Canada's dairy industry was less protectionist than its U.S. counterpart, the ambassador said in the letter.

He attached a February 2017 dairy outlook from the U.S. Department of Agriculture to his letter that he said indicates the "poor results" in the American dairy sector "are due to U.S. and global overproduction."

He wrote that "Canada's dairy industry is less protectionist than that of the U.S., which has employed technical barriers to keep Canadian dairy out of the U.S. market," and noted that U.S. exports of milk protein substances significantly increased from 33 million U.S. dollars in 2011 to98 million U.S. dollars last year.

The dairy sector and the wider agriculture industry are among the areas Trump targeted during a speech to factory workers in Wisconsin on Tuesday.

Canada's dairy supply management system is a "one-sided deal against the United States," which has resulted in "some very unfair things" against "our dairy farmers," said Trump.

Through NAFTA, U.S. dairy farmers are able to export ultra-filtered milk -- a high-protein milk concentrate used to make cheese and yogurt -- to Canada duty-free.

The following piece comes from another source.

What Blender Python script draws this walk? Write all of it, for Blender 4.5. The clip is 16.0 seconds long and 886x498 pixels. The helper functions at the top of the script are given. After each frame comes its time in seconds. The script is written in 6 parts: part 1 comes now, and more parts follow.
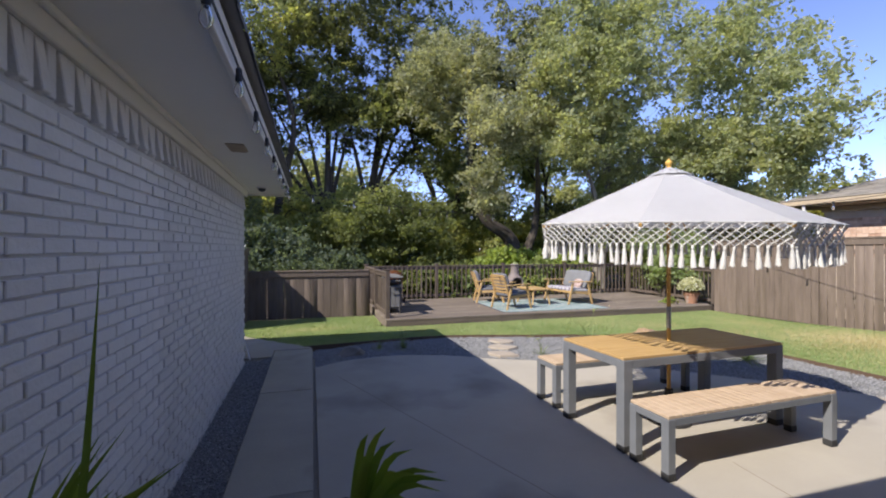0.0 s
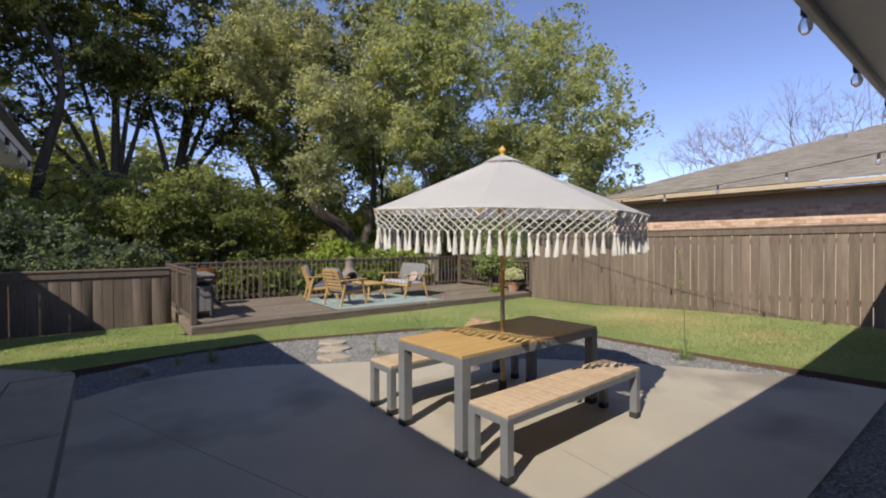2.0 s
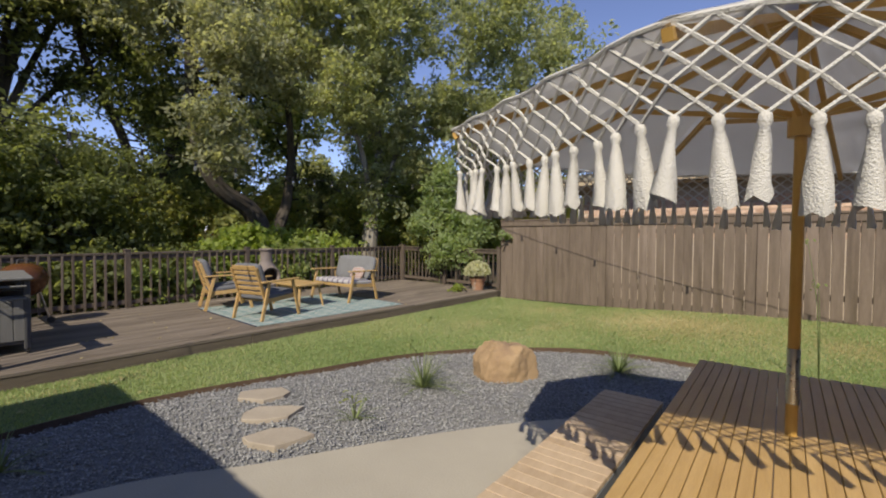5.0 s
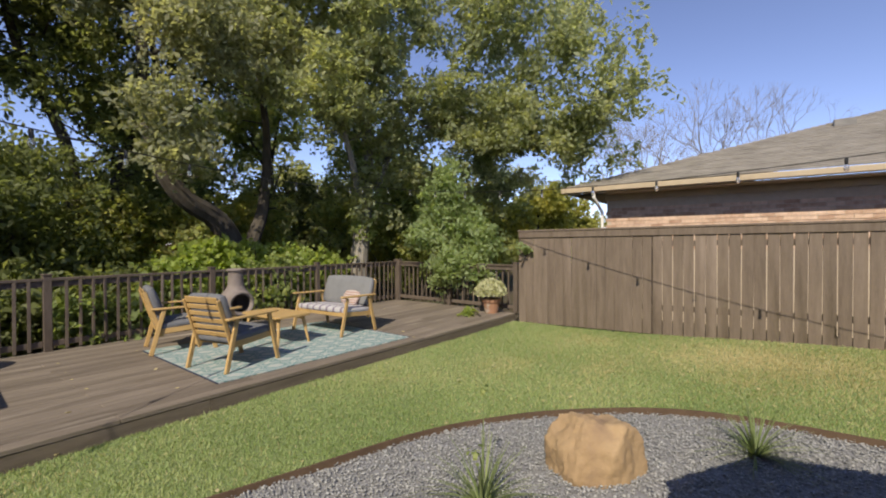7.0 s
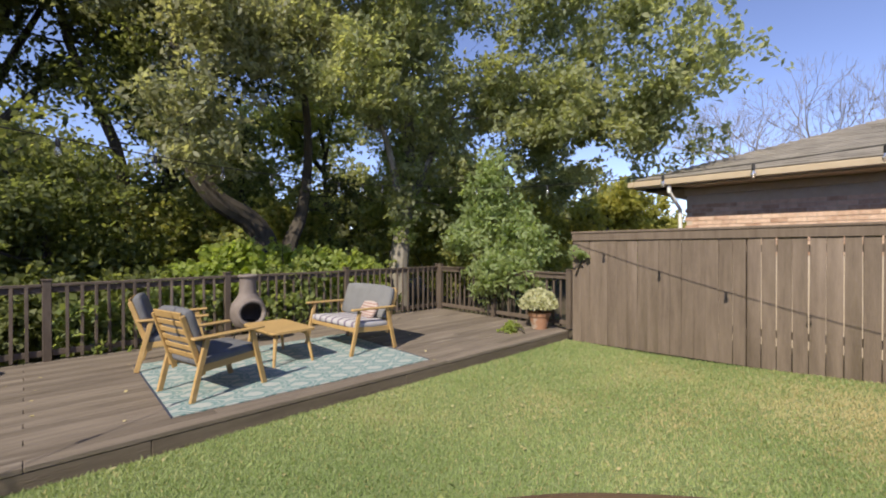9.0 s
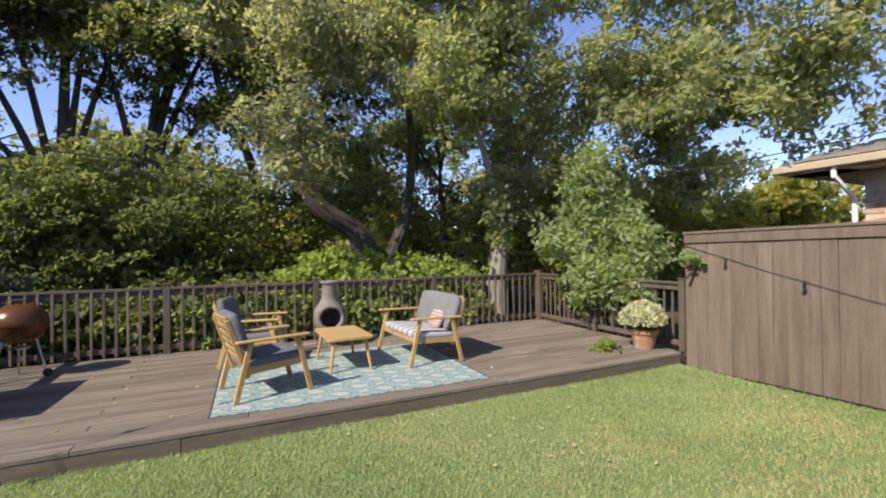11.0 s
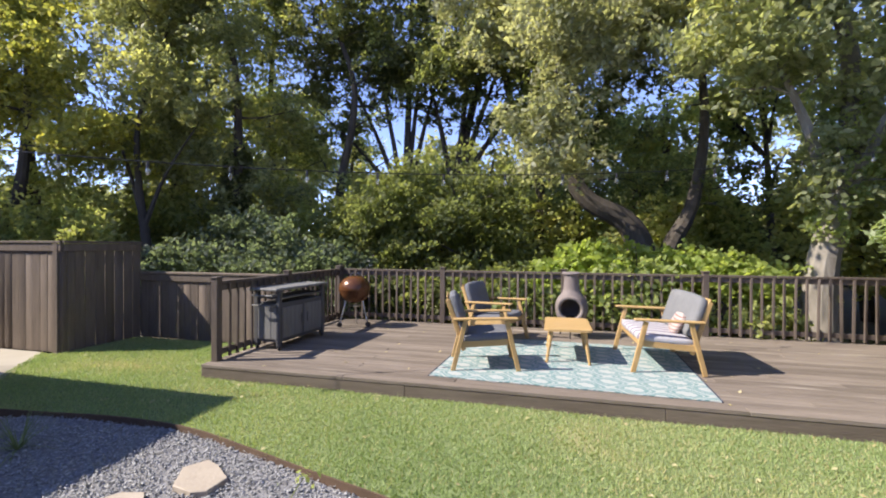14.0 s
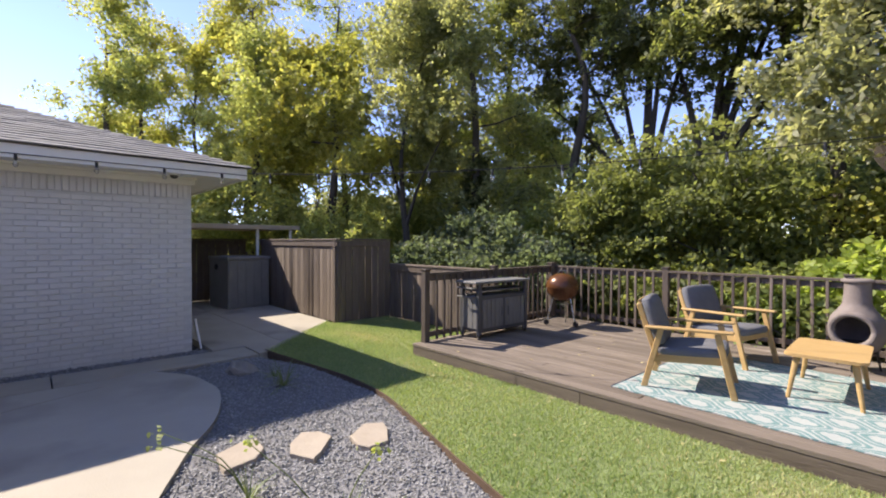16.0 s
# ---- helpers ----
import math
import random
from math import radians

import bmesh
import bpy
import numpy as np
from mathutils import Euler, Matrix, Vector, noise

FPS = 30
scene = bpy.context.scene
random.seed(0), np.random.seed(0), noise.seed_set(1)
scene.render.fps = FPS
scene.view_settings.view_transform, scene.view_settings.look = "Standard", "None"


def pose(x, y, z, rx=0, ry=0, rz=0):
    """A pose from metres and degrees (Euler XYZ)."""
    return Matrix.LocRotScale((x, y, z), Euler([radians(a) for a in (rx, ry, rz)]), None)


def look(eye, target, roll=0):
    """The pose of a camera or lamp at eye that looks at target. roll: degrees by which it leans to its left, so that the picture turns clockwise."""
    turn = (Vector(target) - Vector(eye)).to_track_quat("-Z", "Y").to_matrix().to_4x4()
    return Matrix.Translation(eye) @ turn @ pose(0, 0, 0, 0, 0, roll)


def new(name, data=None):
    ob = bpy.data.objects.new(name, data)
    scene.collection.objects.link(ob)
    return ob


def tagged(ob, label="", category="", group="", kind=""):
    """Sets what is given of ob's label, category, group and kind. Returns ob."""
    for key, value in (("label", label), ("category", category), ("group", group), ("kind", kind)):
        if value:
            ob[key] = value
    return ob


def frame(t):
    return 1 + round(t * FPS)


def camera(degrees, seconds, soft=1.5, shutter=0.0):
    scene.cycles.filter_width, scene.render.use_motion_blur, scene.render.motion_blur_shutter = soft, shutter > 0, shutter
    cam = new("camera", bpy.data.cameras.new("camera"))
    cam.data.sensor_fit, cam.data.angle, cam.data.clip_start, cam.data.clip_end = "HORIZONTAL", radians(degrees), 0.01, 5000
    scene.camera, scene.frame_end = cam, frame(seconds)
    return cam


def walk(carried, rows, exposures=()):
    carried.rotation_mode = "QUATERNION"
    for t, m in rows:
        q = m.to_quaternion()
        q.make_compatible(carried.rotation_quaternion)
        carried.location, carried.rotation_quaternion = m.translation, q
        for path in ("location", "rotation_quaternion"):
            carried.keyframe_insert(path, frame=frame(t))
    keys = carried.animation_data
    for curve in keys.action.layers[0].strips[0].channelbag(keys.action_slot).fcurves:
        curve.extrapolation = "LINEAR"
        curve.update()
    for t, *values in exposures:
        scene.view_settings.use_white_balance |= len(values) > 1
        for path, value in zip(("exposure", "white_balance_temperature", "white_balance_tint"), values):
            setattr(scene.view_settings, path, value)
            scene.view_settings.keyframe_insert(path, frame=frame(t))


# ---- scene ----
cam = camera(90.4, 16.0, soft=2.0)
PATH = [
    (0, (-0.067, -0.433, 1.596), (0.505, 1.484, 1.595), -0.0),
    (0.5, (-0.119, -0.386, 1.571), (0.653, 1.459, 1.584), -0.1),
    (1, (-0.064, -0.309, 1.563), (0.873, 1.458, 1.561), -0.3),
    (1.5, (0.102, -0.186, 1.547), (1.175, 1.501, 1.534), -0.3),
    (2, (0.246, 0.04, 1.555), (1.464, 1.626, 1.528), -0.2),
    (2.5, (0.371, 0.357, 1.543), (1.696, 1.855, 1.51), 0.1),
    (3, (0.477, 0.749, 1.524), (1.846, 2.206, 1.488), 0.1),
    (3.5, (0.564, 1.223, 1.438), (1.977, 2.638, 1.403), 0.1),
    (4, (0.705, 1.773, 1.421), (2.162, 3.142, 1.37), 0.3),
    (6.3, (1.671, 3.931, 1.521), (3.262, 5.142, 1.478), 0.1),
    (6.5, (1.758, 4.053, 1.52), (3.351, 5.262, 1.487), 0.0),
    (7, (1.983, 4.294, 1.547), (3.574, 5.506, 1.522), -0.2),
    (7.5, (2.266, 4.436, 1.564), (3.837, 5.673, 1.538), -0.4),
    (8, (2.579, 4.54, 1.578), (4.098, 5.841, 1.553), -0.6),
    (8.2, (2.714, 4.564, 1.579), (4.208, 5.893, 1.554), -0.4),
    (10.5, (4.034, 4.473, 1.573), (5.067, 6.185, 1.586), -0.7),
    (11, (4.289, 4.398, 1.565), (5.148, 6.204, 1.581), -0.7),
    (11.5, (4.528, 4.265, 1.57), (5.168, 6.16, 1.592), -0.5),
    (12, (4.722, 4.164, 1.557), (5.154, 6.117, 1.579), -0.2),
    (12.5, (4.929, 4.145, 1.548), (5.187, 6.128, 1.554), -0.0),
    (13, (5.063, 4.126, 1.555), (5.106, 6.126, 1.553), 0.4),
    (13.5, (5.241, 4.138, 1.565), (5.014, 6.125, 1.552), 0.4),
    (14, (5.423, 4.207, 1.549), (4.915, 6.141, 1.535), 0.2),
    (14.5, (5.562, 4.305, 1.534), (4.796, 6.153, 1.52), 0.3),
    (15, (5.774, 4.434, 1.551), (4.725, 6.136, 1.526), 0.1),
    (15.5, (5.924, 4.573, 1.548), (4.643, 6.108, 1.521), 0.1),
    (16, (6.063, 4.679, 1.53), (4.597, 6.038, 1.502), 0.2),
]
SKY_STRENGTH, SUN_STRENGTH = 0.145, 2.95
EXPOSURES = [(0.0, 1.35, 6200, 13), (1.5, 1.13, 6600, 10), (3.5, 0.75, 6700, 9), (7.0, 0.92, 7000, 8), (8.2, 1.04, 6900, 9), (11.0, 1.29, 6600, 10), (13.0, 1.73, 6350, 12), (16.0, 1.75, 6700, 14)]
walk(cam, [(t, look(eye, target, roll)) for t, eye, target, roll in PATH], exposures=EXPOSURES)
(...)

But after dairy farmers in Canada's largest province of Ontario complained about competing with lower U.S. prices for the milk product, the Ontario government changed the rules to allow local processors to purchase ultra-filtered milk from Canadian farms at competitive world prices rather than import the milk protein isolates from the United States.

A similar policy is being adopted across Canada, which prompted the governors of New York and Wisconsin, two major dairy-producing states, to ask Trump to take action.

"It is important that we ... not lay blame where it does not belong, for economic changes that are the result of global market trends," said MacNaughton. "The Canada-U.S. partnership is a model to the world. Let's keep it that way by working together, as we have done so often in our history, to make it even better."